Porém, paradoxalmente, é justamente essa cidade carregada de escuridão que exerceu um magnetismo irresistível sobre Dostoiévski. Ao mesmo tempo que descrevia suas ruas empoeiradas e suas tavernas sujas, ele se via imerso em um desejo quase obsessivo de iluminar as vidas dos pobres e desesperançados que ali habitavam.
Era nas proximidades da Praça Sennaya, um epicentro de crimes e pobreza, que muitos de seus personagens tomavam forma. Era ali que a sordidez da vida cotidiana se misturava à pulsante energia das massas.
Os habitantes da cidade, entre eles o célebre Rodion Raskolnikov, de Crime e Castigo, vivem em uma realidade tangível, conectados às ruas que Dostoiévski bem conhecia. Raskolnikov, por exemplo, morava em um prédio no Stolyarny Pereulok, e hoje, os turistas podem encontrar uma placa e uma escultura na rua que indicam a “Casa de Raskolnikov”. Mas, apesar do fascínio dos admiradores da obra, os moradores atuais da casa ainda se veem perturbados por essas visitas literárias.
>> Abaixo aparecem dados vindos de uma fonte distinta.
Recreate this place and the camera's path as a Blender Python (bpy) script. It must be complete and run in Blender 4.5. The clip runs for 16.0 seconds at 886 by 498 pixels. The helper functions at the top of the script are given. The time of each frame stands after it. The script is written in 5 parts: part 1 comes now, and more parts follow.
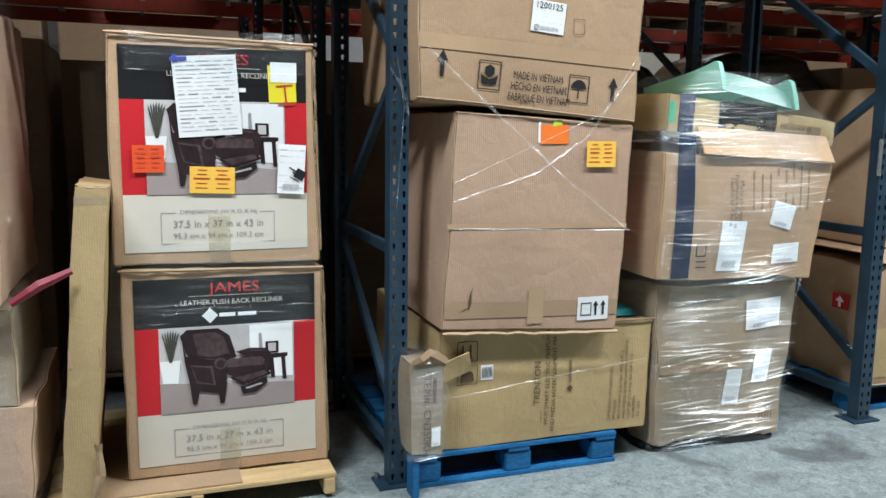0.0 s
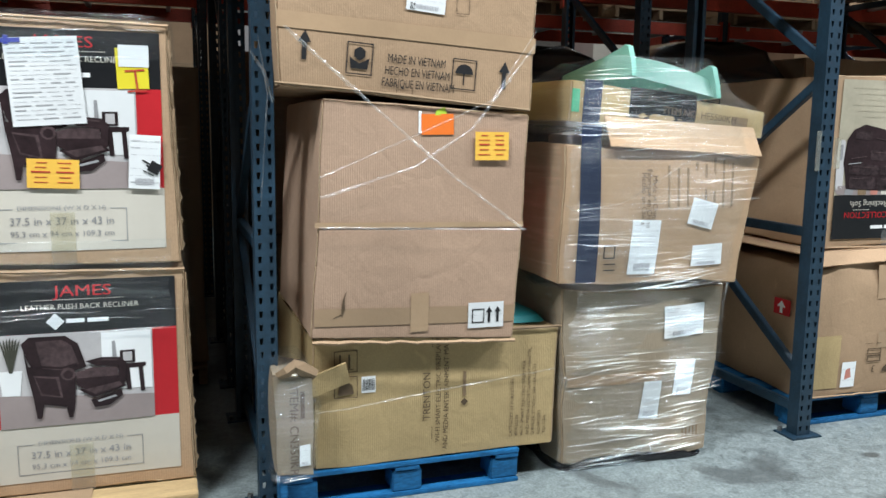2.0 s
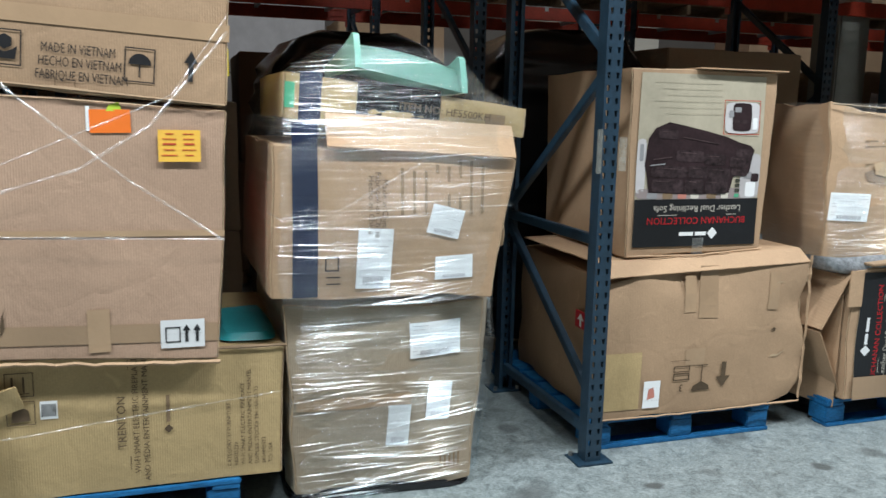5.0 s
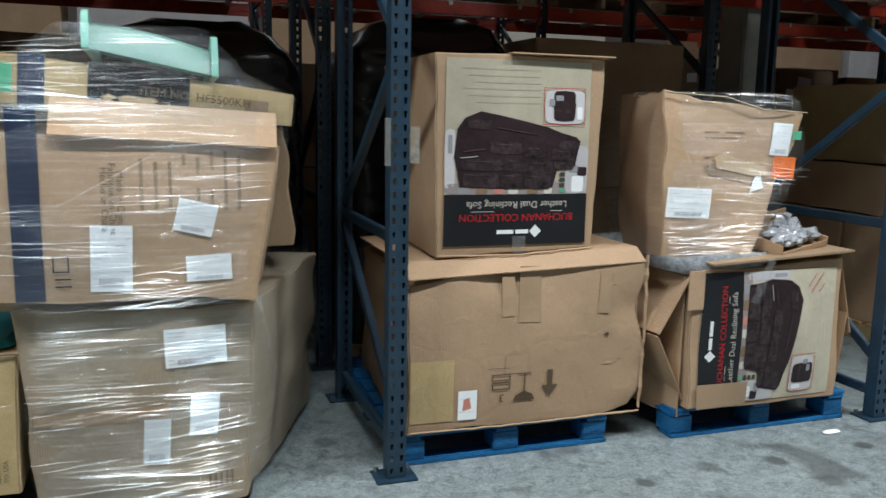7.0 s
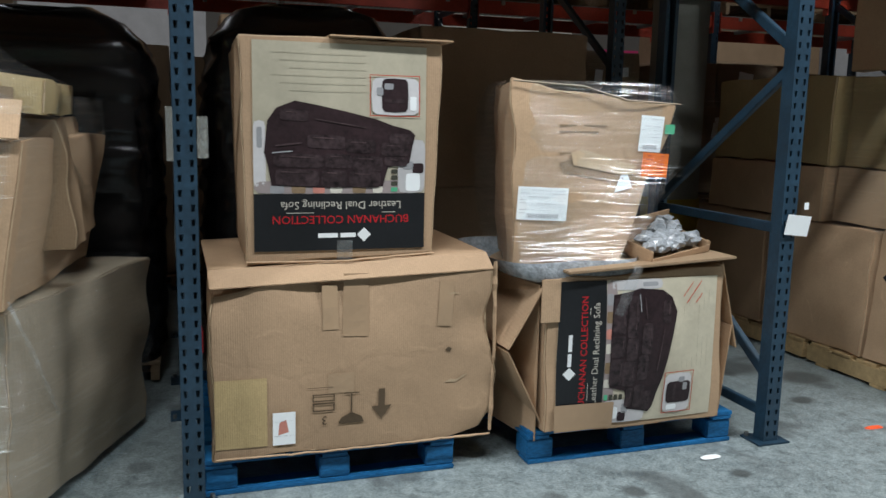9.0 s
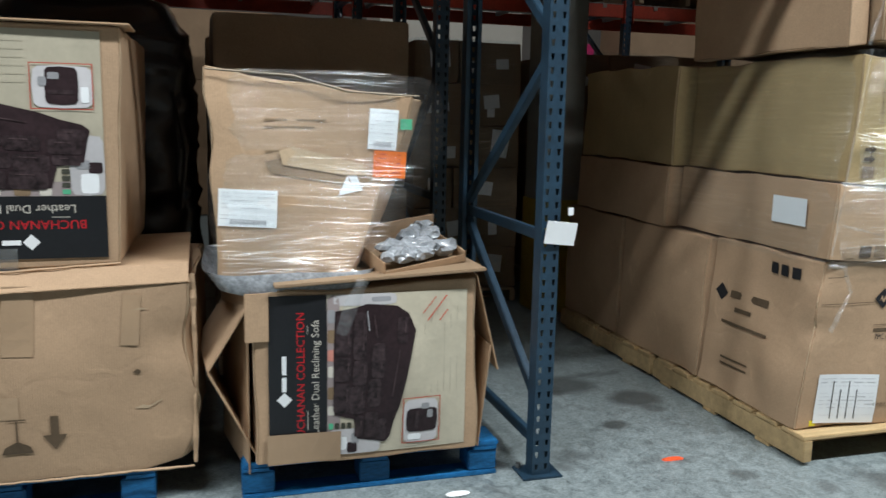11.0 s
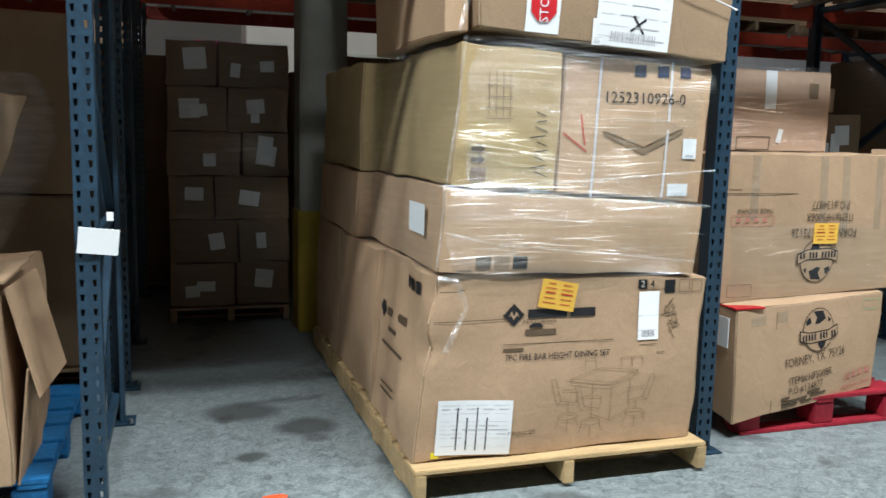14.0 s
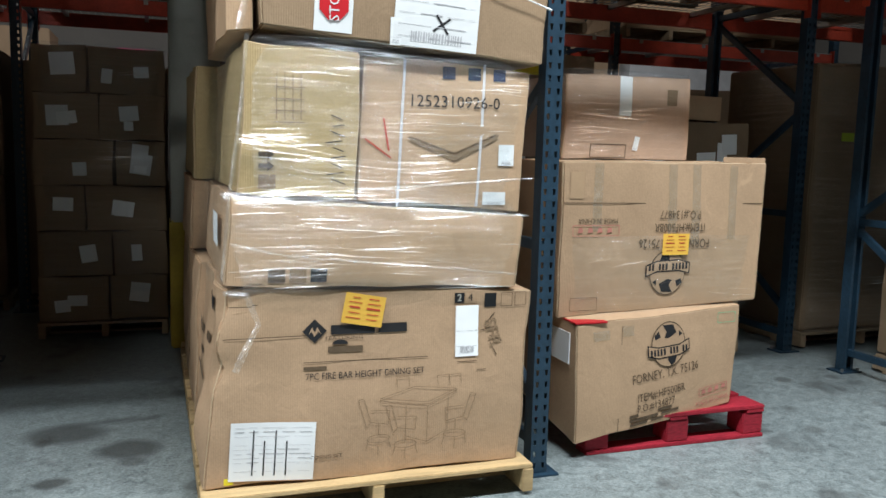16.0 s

Outra figura emblemática da obra, Sonya Marmeladova, também tem sua casa real em São Petersburgo, na altura do número 73 do canal Griboyedov. Era ali, em um quarto simples, quase desolado, que ela vivia.
Não se pode, no entanto, compreender a experiência de São Petersburgo sob o olhar de Dostoiévski sem uma visita ao último lar do escritor, hoje um museu.
Situado na esquina da rua Dostoiévski com a avenida Kuznechny, esse apartamento foi o palco de sua vida familiar com Anna e seus filhos, de 1878 até sua morte. O relógio do escritório, paralisado desde o momento de sua partida, marca com precisão a data e a hora do fim de sua vida: 28 de janeiro de 1881, às 8h36.
Foi neste apartamento que Dostoiévski escreveu seu último livro, Os Irmãos Karamazov, uma de suas maiores obras. O local ainda preserva algumas peças pessoais, como um chapéu e uma caixa de tabaco, mas o interior foi restaurado com base em documentos e fotografias da época.
Além disso, a cidade guarda outra moradia importante do autor, a Casa Dostoiévski, um pequeno hotel que preserva o ambiente em que ele viveu de 1861 a 1863. Ali, ele escreveu Humilhados e Ofendidos e Recordações da Casa dos Mortos. Localizada perto do canal Griboedov, a casa está em uma área central de São Petersburgo, onde os turistas podem facilmente se perder, tal como seus próprios personagens.
Assim, São Petersburgo, com suas ruas sinuosas e seus contrastes entre a beleza e a decadência, continua sendo um território fértil para a imaginação de todos os que desejam vivenciar a experiência dostoievskiana, onde a realidade e o fantástico se entrelaçam nas tramas da vida e da literatura.